Widow’s Son- Luke 7:11-17
Jesus, his disciples, and a great crowd went to a town called Nain. As Jesus neared the gate of the town, a man who had died was being carried out. This man had been the only son of his mother and she was a widow. As I mentioned in yesterday’s post, her provision seemed to have vanished. “When the LORD saw her, he had compassion on her and said to her, “Do not weep.” Then he went and touched her dead son and said, “Young man, I say to you, “arise.” And the dead man sat up and began to speak,” (vv. 13-14).

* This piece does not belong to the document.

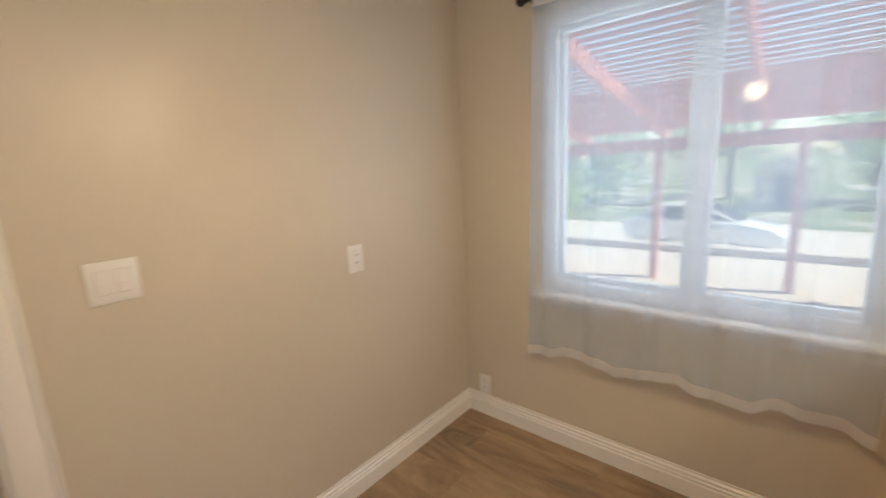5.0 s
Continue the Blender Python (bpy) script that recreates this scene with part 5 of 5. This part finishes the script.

“He’s Alive!” his mother must have wept. “He’s Alive!” What a shocker to the bearers who were carrying him out. Mouths dropped, they must have whispered, “He’s Alive!”
Lazarus- John 11:1-44
Long story short: Lazarus, along with his sisters Mary and Martha were dear friends of the Lord’s. When Jesus arrived in their hometown of Bethany, Lazarus had already been in the tomb for four days (v. 17). Martha went running out to meet him when she heard he was coming and shortly into the conversation Jesus said, “Your brother will rise again,” (v. 23). She had no idea what Jesus was saying, although she thought she understood. When Jesus came to the tomb, he asked that the stone which lay against it be moved. “Lord, by this time there will be an odor,” warned Martha, “He has been dead four days,” (v. 39). After lifting His eyes up to heaven and thanking God, “He cried out with a loud voice, “Lazarus, come out.” The man who had died came out, his hands and feet bound with linen strips, and his face wrapped with a cloth,” (v. 44).
You know as well as I do, that everyone person in that crowd gasped and cried out, “He’s Alive!”
There you have it. God has the power to do anything. The words “He’s Alive!” have been uttered throughout history. The best “He’s Alive” is coming tomorrow!